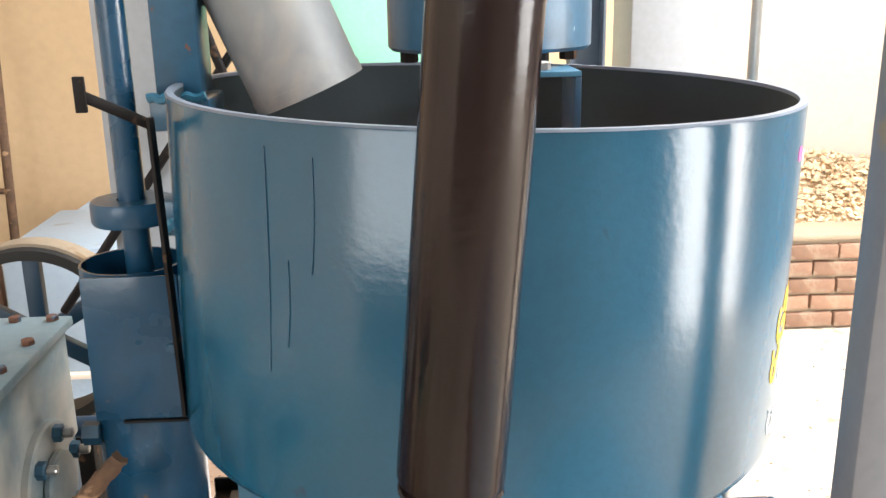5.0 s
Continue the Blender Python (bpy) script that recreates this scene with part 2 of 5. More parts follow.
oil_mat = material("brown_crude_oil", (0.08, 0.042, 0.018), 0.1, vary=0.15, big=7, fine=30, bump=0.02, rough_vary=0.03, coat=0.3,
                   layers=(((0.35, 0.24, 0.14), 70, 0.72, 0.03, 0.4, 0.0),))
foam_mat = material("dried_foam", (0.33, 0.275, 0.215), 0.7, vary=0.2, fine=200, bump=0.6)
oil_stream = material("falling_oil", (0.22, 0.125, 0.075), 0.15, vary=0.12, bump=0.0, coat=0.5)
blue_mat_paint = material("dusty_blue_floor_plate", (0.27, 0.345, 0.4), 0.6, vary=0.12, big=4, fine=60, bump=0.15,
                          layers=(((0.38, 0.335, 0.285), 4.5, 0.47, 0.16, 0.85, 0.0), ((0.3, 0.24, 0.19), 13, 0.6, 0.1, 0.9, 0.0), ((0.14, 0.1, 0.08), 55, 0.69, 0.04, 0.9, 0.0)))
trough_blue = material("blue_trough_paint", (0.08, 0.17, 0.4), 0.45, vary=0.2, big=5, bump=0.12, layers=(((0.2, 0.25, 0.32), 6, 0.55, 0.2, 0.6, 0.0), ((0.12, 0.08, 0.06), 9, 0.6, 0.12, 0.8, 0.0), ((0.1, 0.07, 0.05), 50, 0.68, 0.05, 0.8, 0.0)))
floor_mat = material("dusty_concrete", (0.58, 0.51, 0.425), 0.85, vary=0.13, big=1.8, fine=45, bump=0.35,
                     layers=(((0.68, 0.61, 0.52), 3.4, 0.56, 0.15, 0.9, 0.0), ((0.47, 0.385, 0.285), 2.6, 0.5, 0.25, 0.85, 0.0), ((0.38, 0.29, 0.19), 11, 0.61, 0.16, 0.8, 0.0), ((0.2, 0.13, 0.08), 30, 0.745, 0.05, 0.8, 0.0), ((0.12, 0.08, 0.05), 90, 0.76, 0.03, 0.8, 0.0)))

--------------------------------

= WHAT IS REQUIRED =
Give back the whole listing as it stands, minus its pictures.

= RESPONSE FOR THIS EXERCISE =
5.0 s
Continue the Blender Python (bpy) script that recreates this scene with part 2 of 5. More parts follow.
oil_mat = material("brown_crude_oil", (0.08, 0.042, 0.018), 0.1, vary=0.15, big=7, fine=30, bump=0.02, rough_vary=0.03, coat=0.3,
                   layers=(((0.35, 0.24, 0.14), 70, 0.72, 0.03, 0.4, 0.0),))
foam_mat = material("dried_foam", (0.33, 0.275, 0.215), 0.7, vary=0.2, fine=200, bump=0.6)
oil_stream = material("falling_oil", (0.22, 0.125, 0.075), 0.15, vary=0.12, bump=0.0, coat=0.5)
blue_mat_paint = material("dusty_blue_floor_plate", (0.27, 0.345, 0.4), 0.6, vary=0.12, big=4, fine=60, bump=0.15,
                          layers=(((0.38, 0.335, 0.285), 4.5, 0.47, 0.16, 0.85, 0.0), ((0.3, 0.24, 0.19), 13, 0.6, 0.1, 0.9, 0.0), ((0.14, 0.1, 0.08), 55, 0.69, 0.04, 0.9, 0.0)))
trough_blue = material("blue_trough_paint", (0.08, 0.17, 0.4), 0.45, vary=0.2, big=5, bump=0.12, layers=(((0.2, 0.25, 0.32), 6, 0.55, 0.2, 0.6, 0.0), ((0.12, 0.08, 0.06), 9, 0.6, 0.12, 0.8, 0.0), ((0.1, 0.07, 0.05), 50, 0.68, 0.05, 0.8, 0.0)))
floor_mat = material("dusty_concrete", (0.58, 0.51, 0.425), 0.85, vary=0.13, big=1.8, fine=45, bump=0.35,
                     layers=(((0.68, 0.61, 0.52), 3.4, 0.56, 0.15, 0.9, 0.0), ((0.47, 0.385, 0.285), 2.6, 0.5, 0.25, 0.85, 0.0), ((0.38, 0.29, 0.19), 11, 0.61, 0.16, 0.8, 0.0), ((0.2, 0.13, 0.08), 30, 0.745, 0.05, 0.8, 0.0), ((0.12, 0.08, 0.05), 90, 0.76, 0.03, 0.8, 0.0)))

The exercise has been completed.